I think I know what you mean, but can you talk a little about that word, “sideways?”

Inside cover to SF Supplementary File #1
Inside cover to SF Supplementary File #1

Well, I think the fun of working on SF is that with the middle of the story, I can do stuff with that isn’t just the plot of Hupa Dupa and Ace and Seductress. I mean, for me, it’s fun that I can kind of do other things—and that’s kind of what the SFSF series is about— it lets me just fill in stuff, like whatever I want to do. So I can kind of make it long, I could make it plenty long. I feel like I could make it really, really long. But I’m not sure how far I should go [with that]. Because, for me, it is fun to just kind of go into the other side characters.

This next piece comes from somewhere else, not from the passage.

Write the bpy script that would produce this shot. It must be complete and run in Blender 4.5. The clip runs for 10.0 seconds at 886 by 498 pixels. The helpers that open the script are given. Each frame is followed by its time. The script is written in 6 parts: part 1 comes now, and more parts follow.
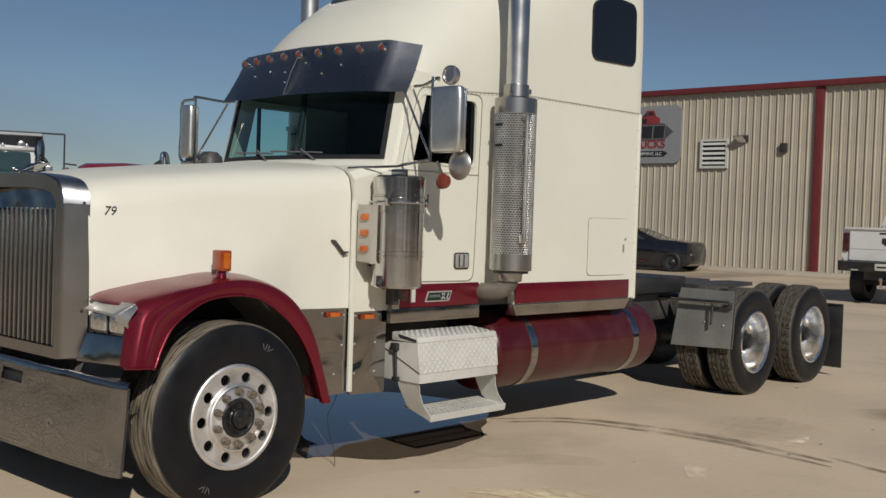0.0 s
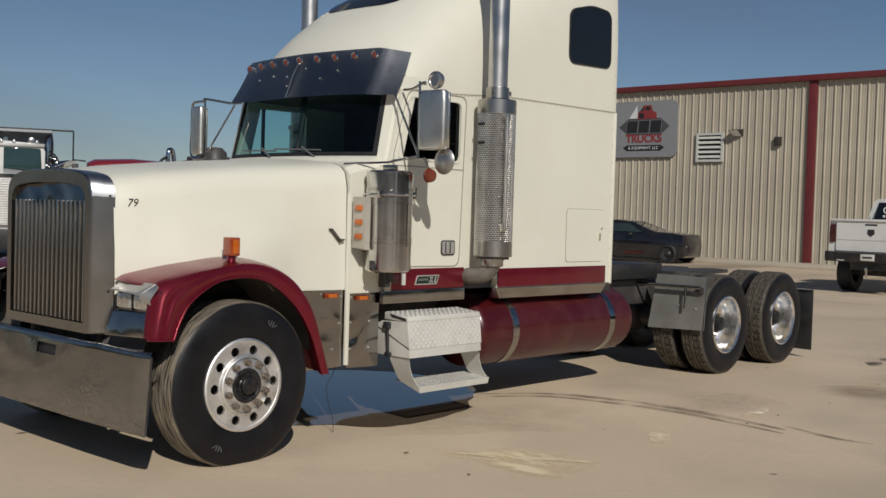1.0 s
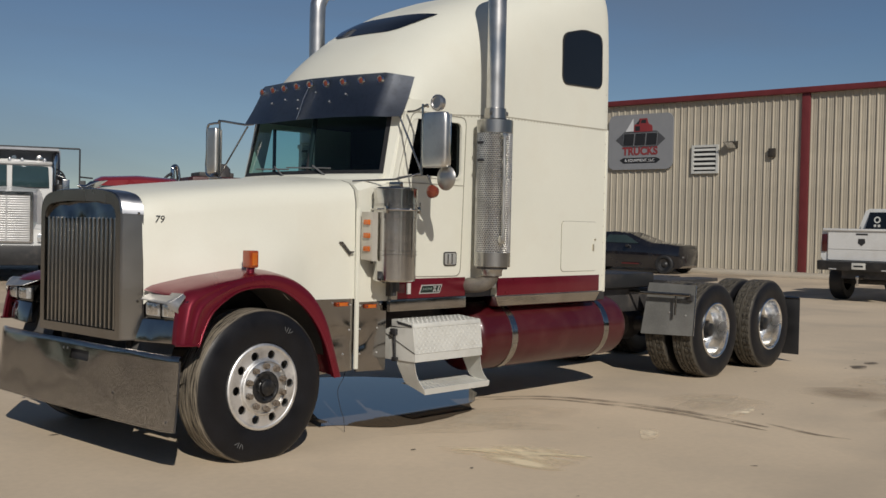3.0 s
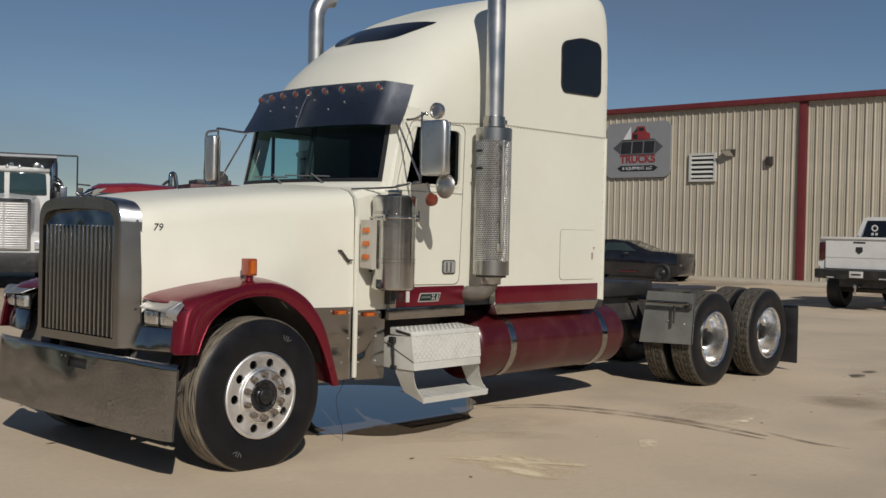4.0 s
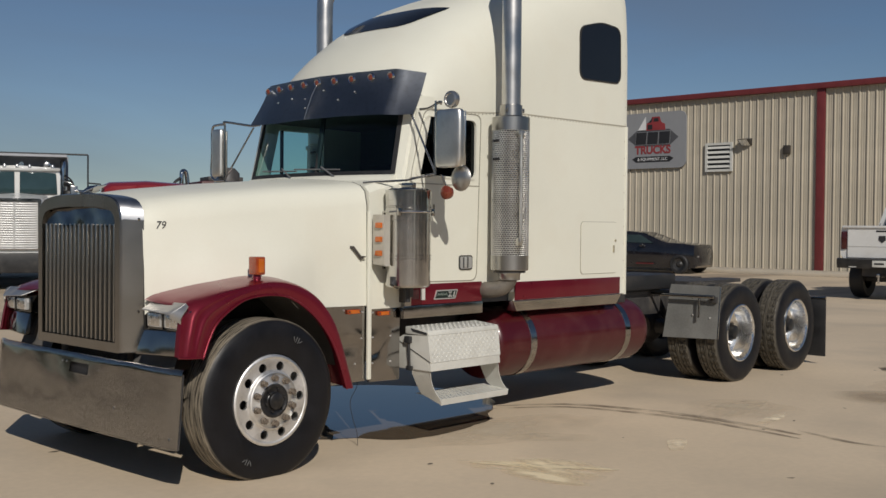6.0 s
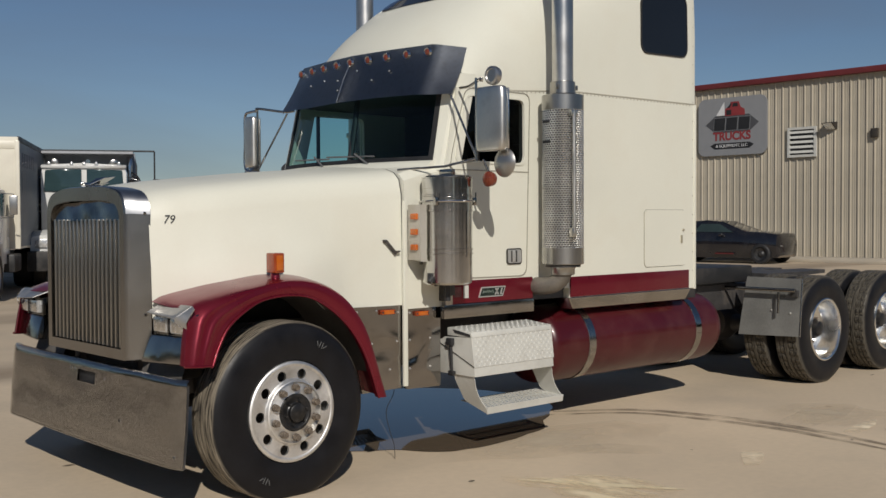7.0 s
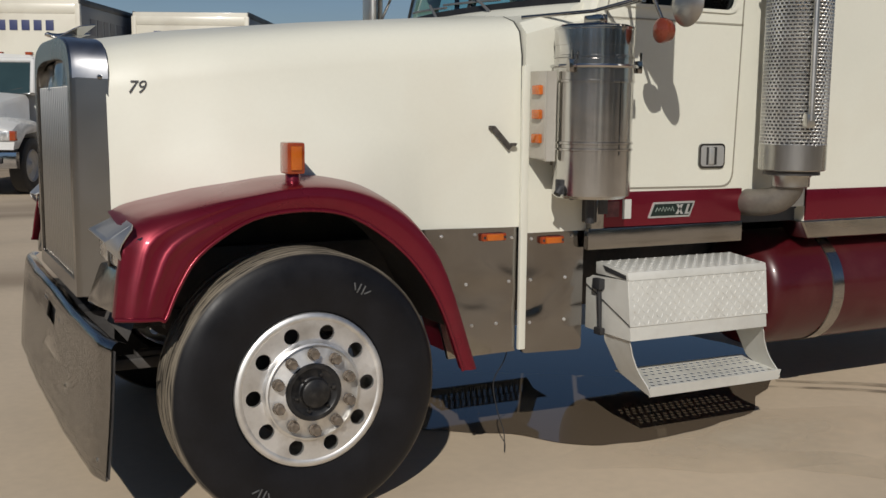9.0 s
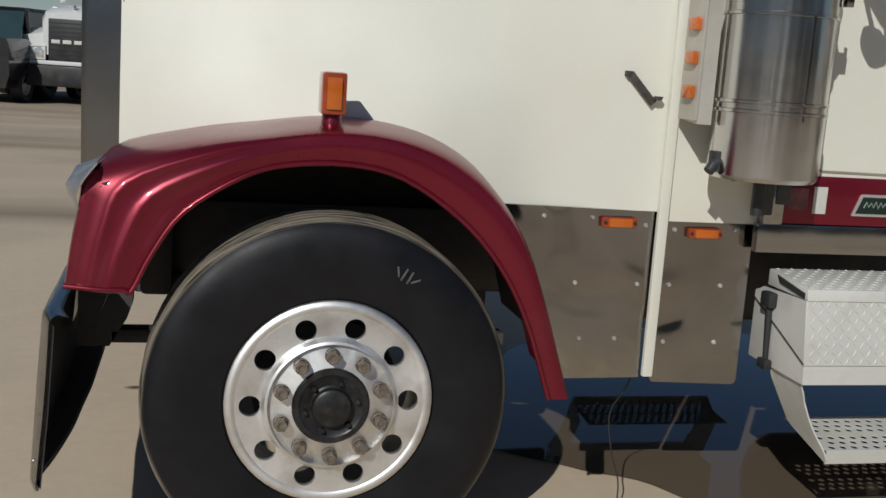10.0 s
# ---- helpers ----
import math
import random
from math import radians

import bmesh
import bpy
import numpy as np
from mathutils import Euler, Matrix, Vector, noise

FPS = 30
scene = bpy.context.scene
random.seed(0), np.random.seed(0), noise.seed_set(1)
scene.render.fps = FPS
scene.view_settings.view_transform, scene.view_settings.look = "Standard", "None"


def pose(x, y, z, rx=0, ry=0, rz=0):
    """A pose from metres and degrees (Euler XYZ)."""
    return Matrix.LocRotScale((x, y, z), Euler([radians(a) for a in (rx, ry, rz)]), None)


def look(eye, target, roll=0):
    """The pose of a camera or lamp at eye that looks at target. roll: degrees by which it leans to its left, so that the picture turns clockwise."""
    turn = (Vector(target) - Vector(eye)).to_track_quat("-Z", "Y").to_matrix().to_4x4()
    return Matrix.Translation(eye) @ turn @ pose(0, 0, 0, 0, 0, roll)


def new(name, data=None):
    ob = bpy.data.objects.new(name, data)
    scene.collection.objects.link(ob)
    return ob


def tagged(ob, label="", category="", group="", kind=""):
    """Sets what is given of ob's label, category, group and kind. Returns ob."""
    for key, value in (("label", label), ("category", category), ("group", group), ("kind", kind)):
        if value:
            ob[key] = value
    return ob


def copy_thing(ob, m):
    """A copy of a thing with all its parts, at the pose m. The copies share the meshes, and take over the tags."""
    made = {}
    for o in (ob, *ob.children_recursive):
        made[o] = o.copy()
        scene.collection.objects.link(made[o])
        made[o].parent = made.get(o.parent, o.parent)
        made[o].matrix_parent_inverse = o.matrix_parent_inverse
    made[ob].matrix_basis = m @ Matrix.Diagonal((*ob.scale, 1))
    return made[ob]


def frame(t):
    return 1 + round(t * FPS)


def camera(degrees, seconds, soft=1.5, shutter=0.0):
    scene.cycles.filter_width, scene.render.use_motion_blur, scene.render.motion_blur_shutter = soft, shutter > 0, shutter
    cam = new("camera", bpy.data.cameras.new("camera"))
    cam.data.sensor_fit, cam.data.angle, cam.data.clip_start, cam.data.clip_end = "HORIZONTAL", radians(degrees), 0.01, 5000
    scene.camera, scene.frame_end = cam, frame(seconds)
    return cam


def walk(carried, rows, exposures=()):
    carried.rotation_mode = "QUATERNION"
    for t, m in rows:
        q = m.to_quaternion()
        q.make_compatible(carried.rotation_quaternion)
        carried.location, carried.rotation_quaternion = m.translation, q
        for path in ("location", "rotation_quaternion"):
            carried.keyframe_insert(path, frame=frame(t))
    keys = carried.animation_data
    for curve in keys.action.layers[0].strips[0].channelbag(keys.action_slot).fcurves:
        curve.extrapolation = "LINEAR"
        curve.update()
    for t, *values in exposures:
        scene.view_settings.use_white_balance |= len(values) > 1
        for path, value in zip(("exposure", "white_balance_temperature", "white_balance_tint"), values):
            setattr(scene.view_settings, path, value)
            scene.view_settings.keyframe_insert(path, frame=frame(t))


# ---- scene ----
cam = camera(45.4, 10.0)
PATH = [
    (0, (-3.518, -5.96, 1.625), (-2.047, -4.606, 1.567), 1.9),
    (0.5, (-3.753, -6.253, 1.608), (-2.282, -4.899, 1.543), 1.9),
    (1, (-3.99, -6.559, 1.603), (-2.524, -5.201, 1.534), 1.7),
    (1.5, (-4.191, -6.73, 1.587), (-2.723, -5.374, 1.521), 1.5),
    (2, (-4.354, -6.846, 1.605), (-2.885, -5.49, 1.54), 1.5),
    (2.5, (-4.406, -6.91, 1.604), (-2.939, -5.552, 1.548), 1.3),
    (4, (-4.405, -6.892, 1.609), (-2.934, -5.537, 1.579), 1.3),
    (4.5, (-4.408, -6.876, 1.619), (-2.935, -5.523, 1.591), 1.3),
    (5, (-4.39, -6.862, 1.608), (-2.919, -5.508, 1.582), 1.2),
    (5.5, (-4.317, -6.762, 1.608), (-2.848, -5.404, 1.578), 0.9),
    (7, (-3.459, -6.293, 1.595), (-2.111, -4.816, 1.54), -0.3),
    (7.5, (-2.907, -5.968, 1.549), (-1.66, -4.404, 1.523), -0.3),
    (8, (-2.394, -5.476, 1.523), (-1.229, -3.851, 1.548), 0.1),
    (8.5, (-1.859, -5.198, 1.571), (-0.806, -3.498, 1.522), 0.5),
    (9, (-1.337, -4.847, 1.542), (-0.427, -3.086, 1.277), 0.6),
    (9.5, (-0.869, -4.478, 1.453), (-0.136, -2.655, 1.076), 1.2),
    (10, (-0.373, -4.061, 1.456), (0.073, -2.143, 1.109), 3.9),
]
walk(cam, [(t, look(eye, target, roll)) for t, eye, target, roll in PATH], [(0.0, -0.45, 6500, 10), (8.4, -0.45, 6500, 10), (9.2, -0.53, 6350, 10), (10.0, -0.55, 6080, 8)])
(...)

Like, SFSF #1 wasn’t exactly a straightforward side story. I mean, SFSF #1 is just an origin story of a character who has a few lines in SF #1. And that’s very fun to do. And I could do that for other characters, too—like, I could do an eight-page story on Russell the Cat?

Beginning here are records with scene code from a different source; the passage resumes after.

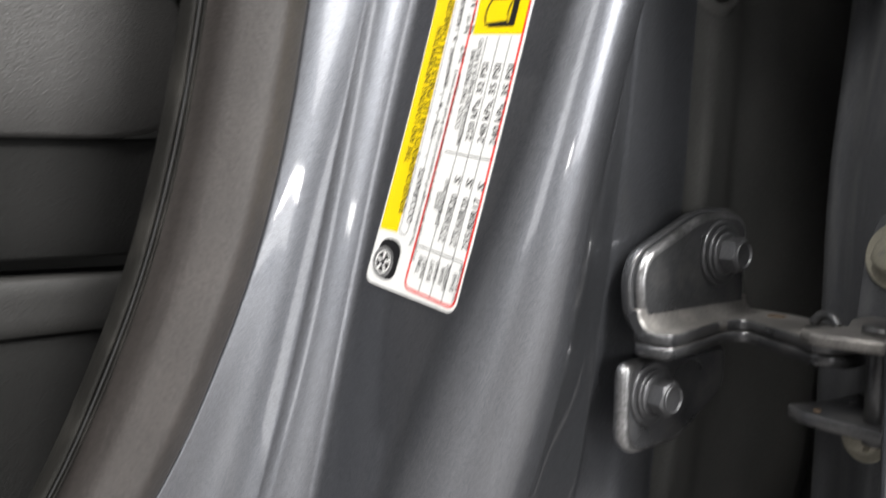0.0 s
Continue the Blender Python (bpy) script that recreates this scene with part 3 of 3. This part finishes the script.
# trailer label
TL = frame_of((0.0317, -0.0002, 1.2956), (0.9998, 0.0, 0.019), (-0.019, 0.0, 0.9998)) @ Matrix.Translation((0, 0, 0.0005))
TRAILER = thing("trailer_label", (0.06, -0.002, 1.295), "silver trailer weight information sticker on the painted pillar", "label")
QUAD = [(-0.7, -1.0), (61.9, -0.8), (65.5, 109.2), (1.7, 109.4)]
part("film", rel(plate(rounded([(a / 1000, b / 1000) for a, b in QUAD], 0.0042, 6), 0.0002, 0, TL), TRAILER), M_SILVER, TRAILER)


def label_line(words, u0, v0, u1, v1, cap):
    print_line(words, u0, v0, u1, v1, cap, TRAILER, TL, M_INK, L3)


label_line("TRAILERING INFORMATION", 7.4, 34.1, 7.9, 74.4, 2.5)
label_line("INFORMATION SUR LE TRACTAGE DE REMORQUE", 10.4, 16.2, 11.7, 91.8, 2.7)
label_line("GVWR/PNBV:", 19.1, 2.8, 19.6, 22.1, 3.0)
label_line("3221 KG /", 20.9, 73.7, 21.0, 89.7, 2.6)
label_line("7100 LBS", 20.9, 90.8, 21.3, 103.9, 2.6)
label_line("GCWR/PNBC:", 25.1, 2.8, 25.5, 22.2, 2.9)
label_line("6804 KG /", 27.1, 73.9, 26.9, 89.6, 2.5)
label_line("15000 LBS", 26.9, 89.6, 27.1, 104.0, 2.5)
label_line("GAWR RR/PNBE ARR:", 31.0, 2.7, 31.5, 34.6, 3.0)
label_line("1724 KG /", 32.8, 73.8, 32.8, 89.3, 2.5)
label_line("3800 LBS", 32.9, 92.1, 33.1, 104.1, 2.4)
label_line("MAX PAYLOAD/CHARGE UTILE MAX:", 36.7, 2.3, 38.1, 55.7, 2.9)
label_line("767 KG /", 38.1, 75.9, 38.5, 89.2, 2.4)
label_line("1690 LBS", 38.6, 91.9, 38.8, 103.8, 2.3)
label_line("MAX TONGUE WEIGHT/POIDS EN FLÈCHE MAX:", 42.4, 2.5, 44.8, 71.8, 2.8)
label_line("426 KG /", 44.6, 75.8, 45.0, 89.4, 2.5)
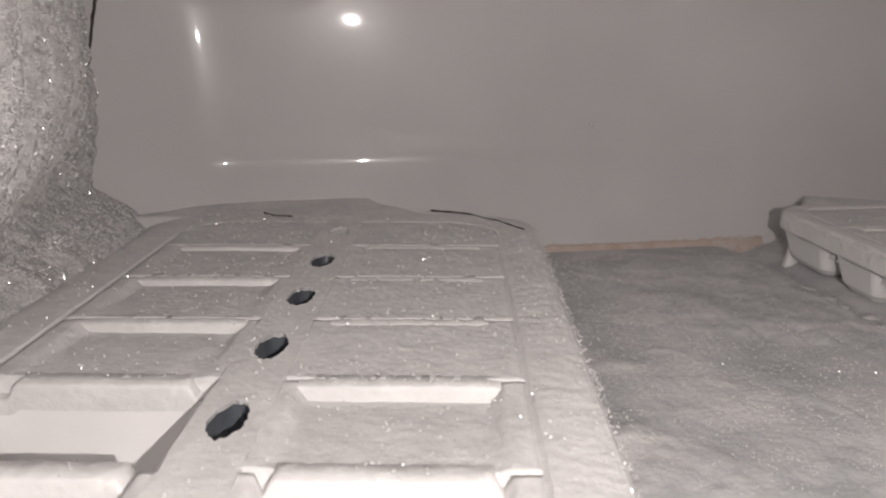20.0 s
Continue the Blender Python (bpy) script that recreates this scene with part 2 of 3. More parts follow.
# ---- frost on the ceiling: a thick shelf with a rounded front lip and scalloped lobes underneath ----
PROFILE = [(-0.040, 0.236), (0.005, 0.222), (0.028, 0.203), (0.040, 0.186), (0.046, 0.1740), (0.0505, 0.1690), (0.0555, 0.1700), (0.060, 0.1745), (0.068, 0.1780),
           (0.100, 0.1790), (0.140, 0.1805), (0.190, 0.1820), (0.240, 0.1805), (0.290, 0.1775), (0.340, 0.1745)]
py, pz = np.array(PROFILE).T
arc = np.concatenate([[0], np.cumsum(np.hypot(np.diff(py), np.diff(pz)))])
S = np.linspace(0, 1, 500) ** 1.25 * arc[-1]  # finest at the front
by, bz = np.interp(S, arc, py), np.interp(S, arc, pz)
for _ in range(14):
    by[1:-1], bz[1:-1] = (by[:-2] + 2 * by[1:-1] + by[2:]) / 4, (bz[:-2] + 2 * bz[1:-1] + bz[2:]) / 4
ty, tz = np.gradient(by, S), np.gradient(bz, S)
tl = np.hypot(ty, tz)
ny, nz = tz / tl, -ty / tl                     # out of the frost
xs = np.linspace(-0.196, 0.290, 640)
X, Y = np.meshgrid(xs, by, indexing="ij")
Z, NY, NZ = np.broadcast_to(bz, X.shape), np.broadcast_to(ny, X.shape), np.broadcast_to(nz, X.shape)
A = np.broadcast_to(S, X.shape)                # along the profile
Y = Y - 0.017 * ease(X, -0.105, -0.045) * ease(Y, 0.115, 0.055)      # the lip comes further forward away from the ribbed wall
under = ease(Y, 0.046, 0.105)
LONG = 0.62 * A                                # lumps are longer towards the back
wx, wa = 0.014 * fbm(X, LONG, 0.03, 3, 23), 0.014 * fbm(X, LONG, 0.03, 3, 24)
slant = LONG + 0.35 * X
calm = 1 - 0.55 * ease(X, 0.0, 0.11)
big = domes(X + wx, slant + wa, 0.042, 25)
mid = domes(X + 0.7 * wx + 0.1, slant + 0.7 * wa, 0.017, 26)
low = domes(X + 0.4 * wx, slant + 0.4 * wa, 0.0075, 27)
H = under * calm * (0.0105 * (big - 0.55) + 0.0052 * (mid - 0.55) + 0.0008 * (low - 0.55)) - 0.0010 * under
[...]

Russell the Cat Trading Card


But instead it can be fun to do something different—like, SFSF #2 is not specifically in the same universe, strictly speaking, as the SF series? Whereas SFSF #1 is clearly part of the story. The same characters. But SFSF2 is just not really in the same universe [as the other SF comics]. And so, with SFSF #3, I could do something a bit differently. I mean, I could “cover” something different, or I could, um, just do a different location or anything. Like—if all the SF stories were just a side character, or a secondary character’s story? That would be a little bit boring. For me, that’s fun to do, but conceptually it’s more exciting to do something in a little bit of a different way.